# [SOURCE DATA]

──────

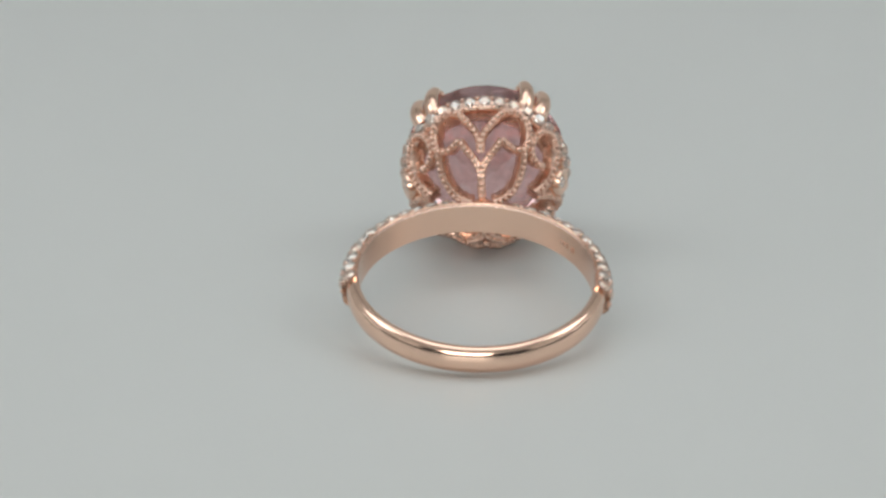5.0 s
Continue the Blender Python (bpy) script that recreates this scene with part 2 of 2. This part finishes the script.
def build_gallery():
    base = bmesh.new()
    sweep(base, [Vector((0, 1.06, 0)), Vector((0, 1.12, 0)), Vector((0, 1.16, 0))], [Vector((1, 0, 0))] * 3, circle_section(0.12, 16), HEAD, [1.2, 1.0, 0.6])
    gallery = part("gallery", base, GRAINED_SHADED, ring, "openwork rose gold scroll gallery under the stone")
    band = bmesh.new()
    prof = [(0.560, 1.688), (0.568, 1.680), (0.620, 1.672), (0.668, 1.660), (0.668, 1.700), (0.568, 1.700), (0.560, 1.694)]
    rows = [[band.verts.new(HEAD @ Vector((r * math.cos(2 * math.pi * i / 72), y, r * math.sin(2 * math.pi * i / 72)))) for r, y in prof] for i in range(72)]
    for r0, r1 in zip(rows, rows[1:] + rows[:1]):
        for i in range(len(prof)):
            band.faces.new((r0[i], r0[(i + 1) % len(prof)], r1[(i + 1) % len(prof)], r1[i]))
    part("seat_plate", band, GRAINED_SHADED, gallery, "smooth rose gold rim behind the scrolls")
    beads = bmesh.new()
    for name, line in (("heart_scroll", LOBE), ("stem", STEM), ("petal", PETAL), ("side_scroll", SCROLL)):
        for sx in (-1, 1):
            for sz in (-1, 1):
                flat = spline([(x * sx, z * sz, 0) for x, z in line])
                path = [bowl_point(p.x, p.y) for p in flat]
                normals = [bowl_normal(p.x, p.y) for p in flat]
                bm = bmesh.new()
                sweep(bm, path, normals, WIRE, HEAD)
                length = 0.0
                for i in range(len(path) - 1):
                    length += (path[i + 1] - path[i]).length
                    if length > 0.047:
                        length = 0.0
                        ball(beads, path[i] + normals[i] * 0.013, 0.0255, HEAD, 2)
                if name == "side_scroll":
                    ball(bm, path[0], 0.036, HEAD, 2)
                part(name, bm, GRAINED_SHADED, gallery)
    for side in (-1, 1):
        for sz in (-1, 1):
            flat = spline([(0.605 * side, 0.075 * sz, 0), (0.56 * side, 0.035 * sz, 0), (0.50 * side, 0.0, 0)])
            path, normals = [bowl_point(p.x, p.y) for p in flat], [bowl_normal(p.x, p.y) for p in flat]
            bm = bmesh.new()
            sweep(bm, path, normals, WIRE, HEAD)
            for i in range(2, len(path), 6):
                ball(beads, path[i] + normals[i] * 0.014, 0.022, HEAD, 1)
            part("arrow_tip", bm, GRAINED_SHADED, gallery)
    tagged(part("milgrain", beads, GRAINED_SHADED, gallery, "fine rows of tiny gold beads"), kind="stuff")
    return gallery


gallery = build_gallery()


def build_bezel(side):
    c = Vector((0.68 * side, 1.53, 0.0))
    n = (bowl_normal(c.x, c.z) + Vector((side, 0, 0)) * 0.35).normalized()
    bm = bmesh.new()
    q = n.to_track_quat("Z", "Y").to_matrix().to_4x4()
    m = HEAD @ Matrix.Translation(c) @ q
    prof = [(0.124, -0.10), (0.128, 0.0), (0.120, 0.030), (0.095, 0.036), (0.060, 0.020), (0.058, -0.10)]
    rows = [[bm.verts.new(m @ Vector((r * math.cos(2 * math.pi * i / 24), r * math.sin(2 * math.pi * i / 24), h))) for r, h in prof] for i in range(24)]
    for r0, r1 in zip(rows, rows[1:] + rows[:1]):
        for i in range(len(prof)):
            bm.faces.new((r0[i], r0[(i + 1) % len(prof)], r1[(i + 1) % len(prof)], r1[i]))
    bezel = part("bezel", bm, POLISHED, ring, "round rose gold bezel with a small white stone")
    set_stone("bezel_stone", c + n * 0.012, n, 0.064, bezel, HEAD, 0.3)


build_bezel(-1)
build_bezel(1)


def build_halo():
    bm = bmesh.new()
    prof = [(0.64, 1.785), (0.645, 1.71), (0.68, 1.655), (0.715, 1.655), (0.745, 1.69), (0.748, 1.75), (0.73, 1.785), (0.69, 1.79)]
    rows = [[bm.verts.new(CROWN @ Vector((r * math.cos(2 * math.pi * i / 72), y, r * math.sin(2 * math.pi * i / 72)))) for r, y in prof] for i in range(72)]
    for r0, r1 in zip(rows, rows[1:] + rows[:1]):
        for i in range(len(prof)):
            bm.faces.new((r0[i], r0[(i + 1) % len(prof)], r1[(i + 1) % len(prof)], r1[i]))
    halo = part("halo", bm, GRAINED_SHADED, ring, "rose gold halo set with small white stones")
    beads = bmesh.new()
    count = 35
    for i in range(count):
        a = 2 * math.pi * (i + 0.5) / count
        out = Vector((math.cos(a) * 0.88, -0.47, math.sin(a) * 0.88)).normalized()
        set_stone("halo_stone", Vector((math.cos(a) * 0.742, 1.706, math.sin(a) * 0.742)), out, 0.060, halo, CROWN, random.uniform(0, 6))
        b = a + math.pi / count
        for r, y in ((0.752, 1.752), (0.716, 1.652), (0.738, 1.785)):
            ball(beads, Vector((math.cos(b) * r, y, math.sin(b) * r)), 0.019, CROWN, 1)
    tagged(part("bead_setting", beads, GRAINED_SHADED, halo, "tiny rose gold beads between the stones"), kind="stuff")


build_halo()

PRONG = [(0.712, 1.765), (0.752, 1.83), (0.785, 1.95), (0.782, 2.08), (0.752, 2.18), (0.688, 2.225)]
CLAW_SECTION = [(0.074 * math.cos(q), 0.060 * math.sin(q)) for q in np.linspace(0, 2 * math.pi, 16, endpoint=False)]


def build_prong(angle, reach, lean):
    """A thick claw, broad where it leaves the halo, with a blunt tip bent over the stone."""
    out = Vector((math.cos(angle), 0, math.sin(angle)))
    side = Vector((-math.sin(angle), 0, math.cos(angle)))
    flat = spline([(r, 1.765 + (y - 1.765) * reach, 0) for r, y in PRONG], 6)
    last = len(flat) - 1
    path = [out * p.x + Vector((0, p.y, 0)) - side * (lean * 0.03 * (1 - i / last) ** 2) for i, p in enumerate(flat)]
    normals = [out + Vector((0, 0.3 + 1.2 * i / last, 0)) for i in range(last + 1)]
    taper = [1.15 - 0.53 * (i / last) ** 1.2 for i in range(last + 1)]
    bm = bmesh.new()
    sweep(bm, path, normals, CLAW_SECTION, CROWN, taper)
    ball(bm, path[-1] + Vector((0, -0.004, 0)), 0.050, CROWN, 2)
    part("prong", bm, POLISHED, ring)


for pair, reach in ((52, 0.80), (132, 0.79), (227, 0.79), (307, 0.88)):
    for lean in (-1, 1):
        build_prong(radians(pair + 7.4 * lean), reach, lean)


def build_gem():
    """A round brilliant with a doubled pavilion, cut as a convex body."""
    bm = bmesh.new()
    fold, wide = 8, 0.722
    rings = [(0.43, 2.205, fold, 0.0), (0.585, 2.14, fold, 0.5), (wide, 2.015, fold * 4, 0.5), (wide, 1.985, fold * 4, 0.5),
             (0.60, 1.815, fold * 2, 0.25), (0.36, 1.555, fold, 0.0), (0.17, 1.385, fold, 0.5), (0.01, 1.27, 3, 0.0)]
    for r, y, n, off in rings:
        for i in range(n):
            a = 2 * math.pi * (i + off) / n
            bm.verts.new(CROWN @ Vector((r * math.cos(a), y, r * math.sin(a))))
    bmesh.ops.convex_hull(bm, input=bm.verts)
    part("gemstone", bm, PINK_STONE, ring, "large faceted round pale pink gemstone", False)


build_gem()


# ---- what moves ----
def motions():
    rate = -33.414
    walk(ring, [(0.2 * i, pose(0, 0, 0, 0, 0, rate * (0.2 * i - 4.6))) for i in range(41)])


motions()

──────

# [WHAT YOU NEED TO DO]
Reproduce the material above in full and without alteration, but skip all pictures.

# [EXERCISE RESPONSE]
5.0 s
Continue the Blender Python (bpy) script that recreates this scene with part 2 of 2. This part finishes the script.
def build_gallery():
    base = bmesh.new()
    sweep(base, [Vector((0, 1.06, 0)), Vector((0, 1.12, 0)), Vector((0, 1.16, 0))], [Vector((1, 0, 0))] * 3, circle_section(0.12, 16), HEAD, [1.2, 1.0, 0.6])
    gallery = part("gallery", base, GRAINED_SHADED, ring, "openwork rose gold scroll gallery under the stone")
    band = bmesh.new()
    prof = [(0.560, 1.688), (0.568, 1.680), (0.620, 1.672), (0.668, 1.660), (0.668, 1.700), (0.568, 1.700), (0.560, 1.694)]
    rows = [[band.verts.new(HEAD @ Vector((r * math.cos(2 * math.pi * i / 72), y, r * math.sin(2 * math.pi * i / 72)))) for r, y in prof] for i in range(72)]
    for r0, r1 in zip(rows, rows[1:] + rows[:1]):
        for i in range(len(prof)):
            band.faces.new((r0[i], r0[(i + 1) % len(prof)], r1[(i + 1) % len(prof)], r1[i]))
    part("seat_plate", band, GRAINED_SHADED, gallery, "smooth rose gold rim behind the scrolls")
    beads = bmesh.new()
    for name, line in (("heart_scroll", LOBE), ("stem", STEM), ("petal", PETAL), ("side_scroll", SCROLL)):
        for sx in (-1, 1):
            for sz in (-1, 1):
                flat = spline([(x * sx, z * sz, 0) for x, z in line])
                path = [bowl_point(p.x, p.y) for p in flat]
                normals = [bowl_normal(p.x, p.y) for p in flat]
                bm = bmesh.new()
                sweep(bm, path, normals, WIRE, HEAD)
                length = 0.0
                for i in range(len(path) - 1):
                    length += (path[i + 1] - path[i]).length
                    if length > 0.047:
                        length = 0.0
                        ball(beads, path[i] + normals[i] * 0.013, 0.0255, HEAD, 2)
                if name == "side_scroll":
                    ball(bm, path[0], 0.036, HEAD, 2)
                part(name, bm, GRAINED_SHADED, gallery)
    for side in (-1, 1):
        for sz in (-1, 1):
            flat = spline([(0.605 * side, 0.075 * sz, 0), (0.56 * side, 0.035 * sz, 0), (0.50 * side, 0.0, 0)])
            path, normals = [bowl_point(p.x, p.y) for p in flat], [bowl_normal(p.x, p.y) for p in flat]
            bm = bmesh.new()
            sweep(bm, path, normals, WIRE, HEAD)
            for i in range(2, len(path), 6):
                ball(beads, path[i] + normals[i] * 0.014, 0.022, HEAD, 1)
            part("arrow_tip", bm, GRAINED_SHADED, gallery)
    tagged(part("milgrain", beads, GRAINED_SHADED, gallery, "fine rows of tiny gold beads"), kind="stuff")
    return gallery


gallery = build_gallery()


def build_bezel(side):
    c = Vector((0.68 * side, 1.53, 0.0))
    n = (bowl_normal(c.x, c.z) + Vector((side, 0, 0)) * 0.35).normalized()
    bm = bmesh.new()
    q = n.to_track_quat("Z", "Y").to_matrix().to_4x4()
    m = HEAD @ Matrix.Translation(c) @ q
    prof = [(0.124, -0.10), (0.128, 0.0), (0.120, 0.030), (0.095, 0.036), (0.060, 0.020), (0.058, -0.10)]
    rows = [[bm.verts.new(m @ Vector((r * math.cos(2 * math.pi * i / 24), r * math.sin(2 * math.pi * i / 24), h))) for r, h in prof] for i in range(24)]
    for r0, r1 in zip(rows, rows[1:] + rows[:1]):
        for i in range(len(prof)):
            bm.faces.new((r0[i], r0[(i + 1) % len(prof)], r1[(i + 1) % len(prof)], r1[i]))
    bezel = part("bezel", bm, POLISHED, ring, "round rose gold bezel with a small white stone")
    set_stone("bezel_stone", c + n * 0.012, n, 0.064, bezel, HEAD, 0.3)


build_bezel(-1)
build_bezel(1)


def build_halo():
    bm = bmesh.new()
    prof = [(0.64, 1.785), (0.645, 1.71), (0.68, 1.655), (0.715, 1.655), (0.745, 1.69), (0.748, 1.75), (0.73, 1.785), (0.69, 1.79)]
    rows = [[bm.verts.new(CROWN @ Vector((r * math.cos(2 * math.pi * i / 72), y, r * math.sin(2 * math.pi * i / 72)))) for r, y in prof] for i in range(72)]
    for r0, r1 in zip(rows, rows[1:] + rows[:1]):
        for i in range(len(prof)):
            bm.faces.new((r0[i], r0[(i + 1) % len(prof)], r1[(i + 1) % len(prof)], r1[i]))
    halo = part("halo", bm, GRAINED_SHADED, ring, "rose gold halo set with small white stones")
    beads = bmesh.new()
    count = 35
    for i in range(count):
        a = 2 * math.pi * (i + 0.5) / count
        out = Vector((math.cos(a) * 0.88, -0.47, math.sin(a) * 0.88)).normalized()
        set_stone("halo_stone", Vector((math.cos(a) * 0.742, 1.706, math.sin(a) * 0.742)), out, 0.060, halo, CROWN, random.uniform(0, 6))
        b = a + math.pi / count
        for r, y in ((0.752, 1.752), (0.716, 1.652), (0.738, 1.785)):
            ball(beads, Vector((math.cos(b) * r, y, math.sin(b) * r)), 0.019, CROWN, 1)
    tagged(part("bead_setting", beads, GRAINED_SHADED, halo, "tiny rose gold beads between the stones"), kind="stuff")


build_halo()

PRONG = [(0.712, 1.765), (0.752, 1.83), (0.785, 1.95), (0.782, 2.08), (0.752, 2.18), (0.688, 2.225)]
CLAW_SECTION = [(0.074 * math.cos(q), 0.060 * math.sin(q)) for q in np.linspace(0, 2 * math.pi, 16, endpoint=False)]


def build_prong(angle, reach, lean):
    """A thick claw, broad where it leaves the halo, with a blunt tip bent over the stone."""
    out = Vector((math.cos(angle), 0, math.sin(angle)))
    side = Vector((-math.sin(angle), 0, math.cos(angle)))
    flat = spline([(r, 1.765 + (y - 1.765) * reach, 0) for r, y in PRONG], 6)
    last = len(flat) - 1
    path = [out * p.x + Vector((0, p.y, 0)) - side * (lean * 0.03 * (1 - i / last) ** 2) for i, p in enumerate(flat)]
    normals = [out + Vector((0, 0.3 + 1.2 * i / last, 0)) for i in range(last + 1)]
    taper = [1.15 - 0.53 * (i / last) ** 1.2 for i in range(last + 1)]
    bm = bmesh.new()
    sweep(bm, path, normals, CLAW_SECTION, CROWN, taper)
    ball(bm, path[-1] + Vector((0, -0.004, 0)), 0.050, CROWN, 2)
    part("prong", bm, POLISHED, ring)


for pair, reach in ((52, 0.80), (132, 0.79), (227, 0.79), (307, 0.88)):
    for lean in (-1, 1):
        build_prong(radians(pair + 7.4 * lean), reach, lean)


def build_gem():
    """A round brilliant with a doubled pavilion, cut as a convex body."""
    bm = bmesh.new()
    fold, wide = 8, 0.722
    rings = [(0.43, 2.205, fold, 0.0), (0.585, 2.14, fold, 0.5), (wide, 2.015, fold * 4, 0.5), (wide, 1.985, fold * 4, 0.5),
             (0.60, 1.815, fold * 2, 0.25), (0.36, 1.555, fold, 0.0), (0.17, 1.385, fold, 0.5), (0.01, 1.27, 3, 0.0)]
    for r, y, n, off in rings:
        for i in range(n):
            a = 2 * math.pi * (i + off) / n
            bm.verts.new(CROWN @ Vector((r * math.cos(a), y, r * math.sin(a))))
    bmesh.ops.convex_hull(bm, input=bm.verts)
    part("gemstone", bm, PINK_STONE, ring, "large faceted round pale pink gemstone", False)


build_gem()


# ---- what moves ----
def motions():
    rate = -33.414
    walk(ring, [(0.2 * i, pose(0, 0, 0, 0, 0, rate * (0.2 * i - 4.6))) for i in range(41)])


motions()